For this kind of defense of Honduras, Cardinal Rodriguez has been accused of following his “gods” of “economic power and the armed forces.”

One leftist El Salvador journal berated him for having “set himself against the people” and “against the poor,” and for blessing “those who shoot and kill the people.”

It further intoned: “The preferential option for the poor is certainly not new, nor it is exclusive to the theology of liberation, it is simply the nature of Christianity.”

“Preferential option” was the buzz phrase for church revolutionaries back in the 1970’s and 1980’s who discerned God’s will in the Sandinista insurgency and other Marxist rebel groups throughout Latin America.

Chavez’s Bolivarian revolution, and its political saplings throughout the region, including Zelaya, have revivified old church leftists in North and South America anxious for a cause.

Naturally left-leaning U.S. church officials, with support from some missionaries, have demanded Zelaya’s return.
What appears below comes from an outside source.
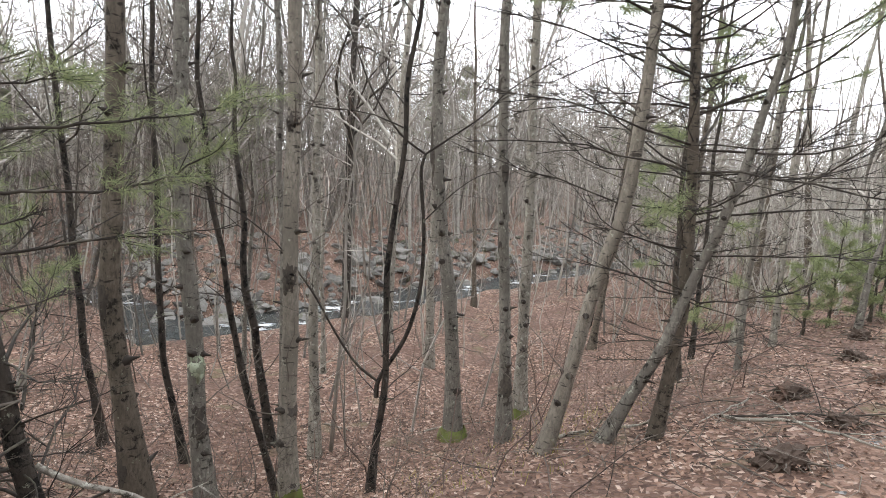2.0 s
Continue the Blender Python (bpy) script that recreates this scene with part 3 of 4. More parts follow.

They set themselves against Cardinal Rodrigues and most Catholics and Evangelicals in Honduras.

The alignment is not dissimilar to the 1980’s, which U.S. church leftists inspired by Nicaragua’s Daniel Ortega aligned against Nicaragua’s anti-Marxist Cardinal Obando y Bravo, who courageously resisted the regime.

Evidently, Cardinal Rodrigues does not want to wind up like Obando, struggling to uphold the church against a hostile revolutionary government supported by outside forces.

The Catholic Church is “determined to resist foreign powers again taking control of this country: this time, in order to "Bolivarize" it,” Rodrigues told the German newspaper.

“The agents are already working against the church, using the same methods that we have come to know from Venezuela. Last Sunday, holy mass could not be held in any of the three churches in downtown Tegucigalpa, because gangs had ransacked the churches and threatened the faithful.”

Of course, similar Sandinista-mobs had disrupted Nicaragua’s churches 20 years ago. Then, Fidel Castro and, ultimately, the Soviets, were the patrons of Latin revolution. Today it is Venezuela’s Chavez.

“There passes no day in which the Venezuelan government does not spread such hints on television, on radio and in the internet,” Cardinal Rodrigues warned about direct intervention into Honduras.

“Here in Central America the recollection of the 70’s and 80’s is still very alive: civil wars, guerrilla battles, hundreds of thousands dead persons.”

The Cardinal would prefer not to return to those days, though they were halcyon times for church activists who celebrated Marxist revolution as salvation for the poor.

Rodrigues called the OAS “completely discredited” for backing Zelaya, and said “nobody can explain” why the U.S. has backed Zelaya.

Argentine peace activist and Nobel Peace Prize winner Adolfo Pérez Esquivel publicly denounced Cardinal Rodrigues. “The road you have chosen of being an accomplice to the military dictatorship is not the way of the Gospel,” he proclaimed. “The shepherd who abandons his sheep and allows atrocities and supports dictatorship to defend his economic and political interests, is not worthy of being acknowledged as a Pastor of Christ and for His people.”

Meanwhile, Cardinal Rodrigues told an Argentine newspaper that Zelaya had withdrawn $2 million in cash from government reserves for his planned referendum to prolong his rule.

“Why so much money for a poll?” Rodrigues asked. “Since when do governments do business in cash? This initiative was plagued by rampant corruption. There was no money for the victims of the earthquake, but there was to buy votes."

Rodrigues said Zelaya’s regime had been “maintained by money from Hugo Chavez and that’s that."

Leftists like Adolfo Pérez Esquivel evidently do not object to Chavez or Zelaya purloining from the people on behalf of revolution. But critics of that kind of revolutionary thievery are chastised for surrendering economic “interests.”

Seemingly, Cardinal Rodrigues will not be intimidated by angry, pseudo-Marxist rhetoric. He’s probably heard it all before.